Tuesday, February 26, 2013

Randomness, Nacho style

A little while ago I played my first game of The Nacho Incident (a game based around smuggling mexican food into Canada and trying to avoid the Mounties) and like many games it had an amusing theme, some interesting mechanics, and way too much luck for my tastes.  There were lots of decisions to make and different things to do but in the end they seemed to be completely dominated by rolls of the figurative dice.

As an example, in the game I played our final scores ended up between 65 and 105.  There were several turns where I pulled two green cubes out of the bag and another player pulled out a black and a white cube. My turns were then capped at a gain of 3 points and their turns were capped at a gain of 15 points.  There really wasn't anything I could possibly do to win once I got 24 points behind even if my opponent was really bad... and she wasn't.

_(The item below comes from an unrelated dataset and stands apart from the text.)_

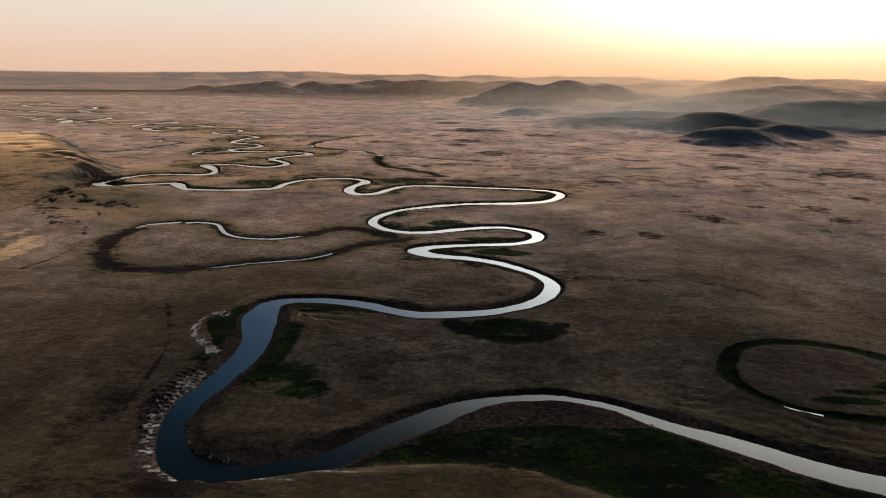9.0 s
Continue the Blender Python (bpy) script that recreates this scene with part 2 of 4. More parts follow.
    gleam = n.mix(n.math("MULTIPLY", olive, 0.9), gleam, n.mix(hither, (0.98, 0.62, 0.34), (0.50, 0.50, 0.28)))
    gleam = n.mix(lush, gleam, (0.19, 0.28, 0.15))
    velvet = n.math("MULTIPLY", bladed, n.math("ADD", 0.48, n.math("MULTIPLY", thick, 1.6)))
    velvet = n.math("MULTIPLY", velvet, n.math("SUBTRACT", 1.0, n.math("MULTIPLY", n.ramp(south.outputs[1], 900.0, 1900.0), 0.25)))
    # near hill's sheen cut on its left, the dimmer side away from the sun
    velvet = n.math("MULTIPLY", velvet, n.math("ADD", 1.0, n.math("MULTIPLY", hither, n.math("SUBTRACT", 0.5, n.math("MULTIPLY", n.ramp(south.outputs[0], 40.0, -60.0), 0.92)))))
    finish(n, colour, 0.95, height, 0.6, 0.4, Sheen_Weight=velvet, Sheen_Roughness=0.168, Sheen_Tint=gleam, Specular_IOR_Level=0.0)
    return m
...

Not that this is a problem in all games; the format matters a lot.  In Texas Hold'Em, of which I am an enduring fan, getting dealt a pair of Aces sure does make you win a lot more money than 7-2 offsuit but that is offset by the fact that the hand is very quick.  I figure that it is only a couple minutes per hand so the odds have a way of evening themselves out in Hold'Em that they don't in The Nacho Incident.  I could in theory play The Nacho Incident hundreds of times to even out the odds and let good players establish winning records but that isn't practical.

I think this illustrates a really important point in game design:  highly random games should also be very quick games.  This is a good strategy to implement to keep the hardcore gamers happy because they can actually establish a winning record if their skill warrants it and it also means that more casual gamers are going to get some wins in even if they are bad.  Quick games also avoid putting people in unwinnable situations that they have to slug through for hours and hours just to let everyone else compete.  Le Havre and Agricola are examples of games that do this and the combination of length and 'sitting around losing for 3 hours' means I don't play them much.

In general the longer a game is the harder it is to make because of the greater need for game balance and catch up mechanisms.  It is entirely fine that a hand of poker is heinously luck based because you get another hand of poker right away.  Board games would probably have a lot more universal appeal like poker does if they could tap into that style of mechanic more effectively.